Job
Extract exactly the run of lines starting at the line that holds "scene.render.fps = FPS" and ending at the line that holds "ob[key] = value", both included.

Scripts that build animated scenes
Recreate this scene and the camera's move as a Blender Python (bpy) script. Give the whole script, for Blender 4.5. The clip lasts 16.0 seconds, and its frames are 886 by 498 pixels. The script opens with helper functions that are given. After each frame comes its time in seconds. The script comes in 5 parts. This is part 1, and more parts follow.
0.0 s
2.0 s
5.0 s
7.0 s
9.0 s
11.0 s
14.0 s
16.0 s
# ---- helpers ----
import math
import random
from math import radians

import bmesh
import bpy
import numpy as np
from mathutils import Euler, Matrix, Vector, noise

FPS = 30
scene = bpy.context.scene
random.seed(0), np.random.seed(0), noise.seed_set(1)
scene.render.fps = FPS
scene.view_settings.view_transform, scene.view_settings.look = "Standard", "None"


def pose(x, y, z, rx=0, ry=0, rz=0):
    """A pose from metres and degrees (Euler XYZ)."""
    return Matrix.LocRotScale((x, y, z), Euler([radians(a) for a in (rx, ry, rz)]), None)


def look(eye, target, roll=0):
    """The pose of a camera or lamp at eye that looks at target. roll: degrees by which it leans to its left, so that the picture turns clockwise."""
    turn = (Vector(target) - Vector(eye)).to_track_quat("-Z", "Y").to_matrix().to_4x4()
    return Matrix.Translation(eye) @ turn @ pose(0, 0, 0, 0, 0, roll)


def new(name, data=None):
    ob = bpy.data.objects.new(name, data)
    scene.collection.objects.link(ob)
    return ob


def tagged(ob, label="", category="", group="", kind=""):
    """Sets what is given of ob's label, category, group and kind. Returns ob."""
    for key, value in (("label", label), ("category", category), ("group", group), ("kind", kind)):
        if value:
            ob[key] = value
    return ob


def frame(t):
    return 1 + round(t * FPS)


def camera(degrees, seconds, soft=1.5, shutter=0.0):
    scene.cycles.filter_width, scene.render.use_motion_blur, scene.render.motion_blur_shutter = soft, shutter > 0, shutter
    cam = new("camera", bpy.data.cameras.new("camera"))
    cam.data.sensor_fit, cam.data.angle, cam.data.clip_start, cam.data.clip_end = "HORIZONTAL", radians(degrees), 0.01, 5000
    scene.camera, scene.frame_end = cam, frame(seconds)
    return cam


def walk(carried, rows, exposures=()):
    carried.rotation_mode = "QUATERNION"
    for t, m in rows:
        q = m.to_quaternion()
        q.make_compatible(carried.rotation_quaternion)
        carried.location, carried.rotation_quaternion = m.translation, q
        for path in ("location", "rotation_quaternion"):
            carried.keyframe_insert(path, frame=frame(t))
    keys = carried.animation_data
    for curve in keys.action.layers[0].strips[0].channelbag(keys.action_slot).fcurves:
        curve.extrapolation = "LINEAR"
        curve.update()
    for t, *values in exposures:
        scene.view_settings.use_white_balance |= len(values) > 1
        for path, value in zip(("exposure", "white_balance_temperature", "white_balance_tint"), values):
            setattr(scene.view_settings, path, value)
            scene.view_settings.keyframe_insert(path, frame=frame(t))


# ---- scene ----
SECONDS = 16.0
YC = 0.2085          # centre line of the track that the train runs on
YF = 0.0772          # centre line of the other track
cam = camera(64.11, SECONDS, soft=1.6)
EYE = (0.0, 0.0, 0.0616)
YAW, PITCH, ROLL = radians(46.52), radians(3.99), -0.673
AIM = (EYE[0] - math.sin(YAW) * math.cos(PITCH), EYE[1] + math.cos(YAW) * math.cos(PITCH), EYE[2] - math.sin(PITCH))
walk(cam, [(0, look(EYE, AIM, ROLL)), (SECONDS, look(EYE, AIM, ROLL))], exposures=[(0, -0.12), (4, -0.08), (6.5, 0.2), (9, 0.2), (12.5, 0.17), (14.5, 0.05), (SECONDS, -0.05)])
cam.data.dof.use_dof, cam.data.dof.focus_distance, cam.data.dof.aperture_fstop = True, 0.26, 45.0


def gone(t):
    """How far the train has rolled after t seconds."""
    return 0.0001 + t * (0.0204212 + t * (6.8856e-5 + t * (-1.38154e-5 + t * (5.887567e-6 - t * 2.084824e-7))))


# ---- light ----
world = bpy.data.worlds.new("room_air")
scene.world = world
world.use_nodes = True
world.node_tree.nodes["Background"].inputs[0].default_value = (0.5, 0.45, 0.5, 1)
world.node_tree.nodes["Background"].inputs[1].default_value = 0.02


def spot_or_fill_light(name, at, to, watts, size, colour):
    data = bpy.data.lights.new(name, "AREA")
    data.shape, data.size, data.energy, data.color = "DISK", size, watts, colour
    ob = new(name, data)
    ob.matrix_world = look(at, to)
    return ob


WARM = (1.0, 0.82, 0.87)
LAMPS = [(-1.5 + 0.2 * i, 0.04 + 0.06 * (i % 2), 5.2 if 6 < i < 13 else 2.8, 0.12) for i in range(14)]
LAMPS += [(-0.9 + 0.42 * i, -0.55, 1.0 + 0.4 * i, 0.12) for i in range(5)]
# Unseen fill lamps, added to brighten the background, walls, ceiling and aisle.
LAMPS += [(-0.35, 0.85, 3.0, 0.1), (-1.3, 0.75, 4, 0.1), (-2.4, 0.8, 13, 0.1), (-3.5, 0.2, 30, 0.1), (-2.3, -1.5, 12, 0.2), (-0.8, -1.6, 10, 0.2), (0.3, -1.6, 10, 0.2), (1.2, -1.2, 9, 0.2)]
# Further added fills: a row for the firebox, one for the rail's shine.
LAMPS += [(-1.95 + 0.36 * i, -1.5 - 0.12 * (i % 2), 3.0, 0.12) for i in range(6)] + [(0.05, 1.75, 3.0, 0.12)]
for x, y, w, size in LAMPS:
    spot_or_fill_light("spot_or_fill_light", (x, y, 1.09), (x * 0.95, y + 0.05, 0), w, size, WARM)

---

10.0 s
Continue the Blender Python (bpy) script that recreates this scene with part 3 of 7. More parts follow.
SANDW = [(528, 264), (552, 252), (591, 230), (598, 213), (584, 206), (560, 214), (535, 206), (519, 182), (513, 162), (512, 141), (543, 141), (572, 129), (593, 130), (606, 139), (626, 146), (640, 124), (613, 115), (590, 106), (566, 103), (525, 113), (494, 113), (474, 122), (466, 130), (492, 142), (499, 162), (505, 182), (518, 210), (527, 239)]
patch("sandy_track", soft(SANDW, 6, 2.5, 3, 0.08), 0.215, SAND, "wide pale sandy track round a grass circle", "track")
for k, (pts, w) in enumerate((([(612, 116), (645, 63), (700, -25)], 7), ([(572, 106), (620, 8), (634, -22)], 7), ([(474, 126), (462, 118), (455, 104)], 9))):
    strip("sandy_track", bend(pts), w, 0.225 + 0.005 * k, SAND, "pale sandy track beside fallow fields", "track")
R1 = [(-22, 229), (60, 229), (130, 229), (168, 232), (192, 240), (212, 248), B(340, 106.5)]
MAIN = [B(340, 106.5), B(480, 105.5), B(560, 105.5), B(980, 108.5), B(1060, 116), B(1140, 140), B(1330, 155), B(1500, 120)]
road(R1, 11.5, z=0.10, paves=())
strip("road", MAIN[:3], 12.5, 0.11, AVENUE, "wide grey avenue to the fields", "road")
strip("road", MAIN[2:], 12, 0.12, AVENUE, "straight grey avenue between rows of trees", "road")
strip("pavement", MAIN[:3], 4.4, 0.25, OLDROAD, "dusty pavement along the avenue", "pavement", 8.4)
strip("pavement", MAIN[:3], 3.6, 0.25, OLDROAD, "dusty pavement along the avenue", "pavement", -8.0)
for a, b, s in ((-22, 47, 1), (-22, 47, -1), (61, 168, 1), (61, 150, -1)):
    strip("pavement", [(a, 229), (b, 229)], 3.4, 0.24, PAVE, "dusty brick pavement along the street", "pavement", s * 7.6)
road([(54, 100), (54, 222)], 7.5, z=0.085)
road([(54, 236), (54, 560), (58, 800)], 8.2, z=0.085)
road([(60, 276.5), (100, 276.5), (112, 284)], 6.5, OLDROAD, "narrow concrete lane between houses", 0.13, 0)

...

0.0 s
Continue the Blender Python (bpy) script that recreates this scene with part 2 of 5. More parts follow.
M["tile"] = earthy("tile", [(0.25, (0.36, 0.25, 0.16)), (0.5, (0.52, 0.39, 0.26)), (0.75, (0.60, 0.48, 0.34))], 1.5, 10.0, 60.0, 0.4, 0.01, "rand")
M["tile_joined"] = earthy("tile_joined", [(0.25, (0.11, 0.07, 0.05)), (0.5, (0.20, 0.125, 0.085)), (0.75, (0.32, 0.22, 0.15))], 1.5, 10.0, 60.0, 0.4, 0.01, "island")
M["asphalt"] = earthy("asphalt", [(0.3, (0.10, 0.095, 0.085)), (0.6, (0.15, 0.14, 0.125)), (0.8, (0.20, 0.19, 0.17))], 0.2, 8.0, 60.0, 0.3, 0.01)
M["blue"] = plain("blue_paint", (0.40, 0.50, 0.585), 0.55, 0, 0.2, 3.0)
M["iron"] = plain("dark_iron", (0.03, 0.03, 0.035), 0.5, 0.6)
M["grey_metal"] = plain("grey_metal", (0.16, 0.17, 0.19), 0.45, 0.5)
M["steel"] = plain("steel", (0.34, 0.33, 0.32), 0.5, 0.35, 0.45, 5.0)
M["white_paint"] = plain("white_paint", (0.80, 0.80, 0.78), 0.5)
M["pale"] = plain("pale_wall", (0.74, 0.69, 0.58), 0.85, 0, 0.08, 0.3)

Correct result
scene.render.fps = FPS
scene.view_settings.view_transform, scene.view_settings.look = "Standard", "None"


def pose(x, y, z, rx=0, ry=0, rz=0):
    """A pose from metres and degrees (Euler XYZ)."""
    return Matrix.LocRotScale((x, y, z), Euler([radians(a) for a in (rx, ry, rz)]), None)


def look(eye, target, roll=0):
    """The pose of a camera or lamp at eye that looks at target. roll: degrees by which it leans to its left, so that the picture turns clockwise."""
    turn = (Vector(target) - Vector(eye)).to_track_quat("-Z", "Y").to_matrix().to_4x4()
    return Matrix.Translation(eye) @ turn @ pose(0, 0, 0, 0, 0, roll)


def new(name, data=None):
    ob = bpy.data.objects.new(name, data)
    scene.collection.objects.link(ob)
    return ob


def tagged(ob, label="", category="", group="", kind=""):
    """Sets what is given of ob's label, category, group and kind. Returns ob."""
    for key, value in (("label", label), ("category", category), ("group", group), ("kind", kind)):
        if value:
            ob[key] = value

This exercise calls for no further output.